Short in short: Mr. Toad doesn’t learn his lesson.

The second story is Disney’s version of the Washington Irving classic, The Legend of Sleepy Hollow. In it, Bing Crosby uses that velvet voice of his to croon and coax the story along through lyric and prose. Bing Crosby is also the shit, but in a different way than Burl Ives.

Bing introduces us to the protagonist, an itinerant school master named Mr. Ichabod Crane. Ichy is quite the ladies’ man–a late 18th-Century roué.

And with a face like this, what lady could resist?

As a good teacher, Ichabod determines punishments by weighing the important aspects of each individual situation and child. Translation: He doesn’t discipline pupils that have hot moms, I mean, mom’s that are good cooks.

One day, Ichabod sees Katrina–a busty, barely legal, superfluous girl. Ichy swoons.

It doesn't hurt that her father is seriously rolling in it either.

Ichy you sly dog, you.

Bing: What is this strange power you have upon women? Good question, Bing. Good question.

But surely Ichabod isn’t the only one in town whose breeches are set a twitchin’ by Katrina’s charms. Ho, and right you are. Indeed, she made virtually all the mens heads turn in town. One such head belonged to Brom Bones. Brom Bones is aware of Crane’s superstitious inclinations and general cowardice and uses this to his advantage. One evening, toward the end of a community dance, the party goers gather to hear ghost stories. Brom tells the story of the Headless Horseman. After hearing this story, Ichabod is thoroughly conditioned to encounter the dreaded spectre on his ride through Sleepy Hollow. Nonetheless, he enters. Bad move, Ichy.

3 minutes from the end, shit gets real.  As Ichabod is riding through Sleepy Hollow, a Headless Horseman appears atop its red-eyed, black steed holding a flaming pumpkin and swinging a sword, trying to cut off Ichy’s head.

As we’re told in the story, if you get across the bridge, you’re safe. Ichabod makes it across, and instead of being smart and continuing to get as far away from that freakin’ scary headless thing, he turns around; presumably to go, ‘na-na-na-na-na’. This was another bad move, for doing so gave the headless horseman the opportunity to throw the flaming jack o’lantern at Ichabod; leaving the townspeople and the audience to assume he’s dead. Awesome.

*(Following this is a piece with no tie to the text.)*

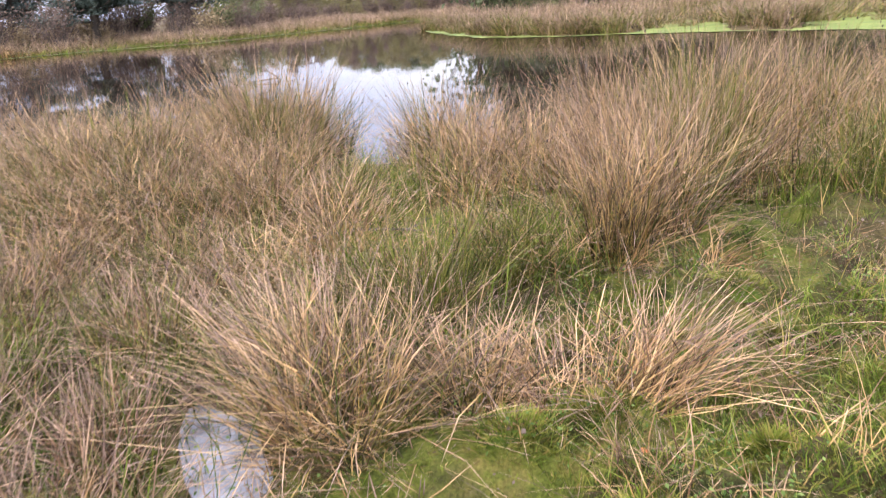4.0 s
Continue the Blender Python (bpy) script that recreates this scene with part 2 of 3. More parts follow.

Strangely, like Mr. Toad before him, we see a vision of our assumed dearly departed, Ichabod Crane, alive once more. However, unlike Mr. Toad, we see Ichabod at the head of a table that is flanked on either side by several children, while his plump and generally homely wife, sits at the other end of the table; a feast spread before them. It seems that having a flaming pumpkin thrown at his head prompted Ichabod to turn from his rakish ways and settle down.

Note to self, ladies.

Short in short: Ichabod Crane learns his lesson – kind of.

Ichabod and Mr Toad features lead characters that are devoid of any thought of others. Mr Toad squanders his wealth, while also defending it from being possessed by the lower classes (kindly portrayed as criminal weasels – what more would we expect from The Man?). Ichabod uses women for their wealth (and their cooking). Neither one of them seems to learn any substantive lesson. Instead, they just run through their difficulties with their fingers in their ears screaming “LALALALALALALA, I’M NOT LISTENING”. And it works.
Disney portrays the destructive behaviours of Ichabod and Mr Toad as having few, if any, long-term negative consequences. Mr Toad continues to squander the wealth (probably built off of the backs of the working class), and Ichabod sits down to a feast with his wife who has the feature he most admires in a woman – money. And it seems that, according to Disney, that’s the way it should be.


Rating:  6/17
Rating versus Joe versus the Volcano: Thumbs down.

Rating:  8/24
Rating versus Joe versus the Volcano: Thumbs down.